People don’t believe in coincidences, but they do believe in horoscopes. People think “everything happens for a reason” and they are more persuaded by personal stories that “just make sense” than experiments and statistics. Ultimately, magical thinking is what comes naturally to people, and requires a real effort for most people to use scientific thinking at all… and even then they only succeed part of the time.

I’d like to propose, however, that this is very natural and understandable when you look at the way that our brains work. I think people are hard-wired for magical thinking, and that is why it comes so naturally.

The human mind is a story-creating machine. Internally, the connections within the brain are set up with all kinds of positive feedback loops that allow us to partially figure things out based on very incomplete information. This is why we can figure things out so quickly. This is why we can see a rich and detailed world around us, even though the information about patterns of light that we get from our eyes is terrible and two-dimensional and incomplete.

But when people are on LSD, the way that they encourage hallucinations is by staring at the same location for a long time, without blinking. When people who are on LSD do this, whatever they are looking at will begin to change. Any patterns in their visual field will grow, and move, and become more complex.  A wood grain will move and become a flowing river, or a face, or a strange geometric pattern that  gradually spreads out until it covers the entire visual field.

Why does this happen? Because one of the things that LSD does is that it suppresses the inhibitory activity in the visual cortex. You see, your brain is hard-wired to constantly create patterns based on what it gets from your eyes. If you are staring at a fixed spot for a long time, it is getting no new data. So, if its normal “brakes” are taken off (by the introduction of LSD), then it very happily starts creating patterns… and these patterns grow, and grow, and build on each other, until they take over everything that you see.

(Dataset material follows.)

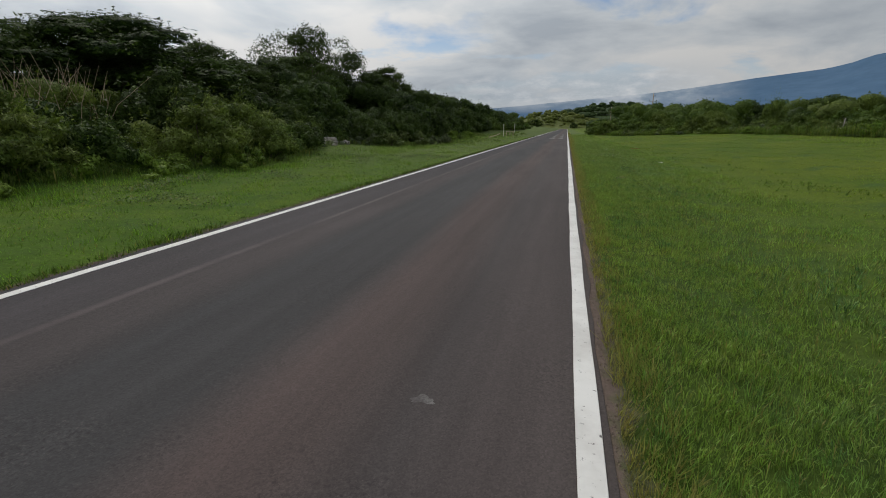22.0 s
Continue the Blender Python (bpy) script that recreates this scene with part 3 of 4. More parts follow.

So I’m sure you can see the analogy. People writing about magic in the middle ages, before the invention of scientific method, were like the visual cortex on LSD. They were not getting “data” (because they had not yet developed the idea of testing data), so they were happily going about their normal business of creating stories, upon stories, upon stories… until it was all “hallucination”: it had nothing to do with reality. It was a beautiful pattern created by a mind that had no “brakes” on its own creative process.

Just as I pointed out that magical thinking is an important part of science, I would also like to point out that this creative pattern-creation in the visual cortex is a critical part of our visual process. The reason that we don’t see our “blind spots”, the reason that we can experience a coherent three-dimensional world based on two dimensions of light hitting out eyes, is all because out minds are actively coming up with “stories” to tell our brains about why our eyes are seeing what we are seeing.

Our experience of a three-dimensional world is a story that our brains are telling us based on the light that hits our eyes.

So story-telling is essential to our perception. The magical process of creating patterns, and even finding patterns where there might be none, is wired into us at such a low level that it affects our very senses.

It should not be surprising, therefore, that thinking magically comes so much more easily–at every level, and on every topic–than thinking scientifically.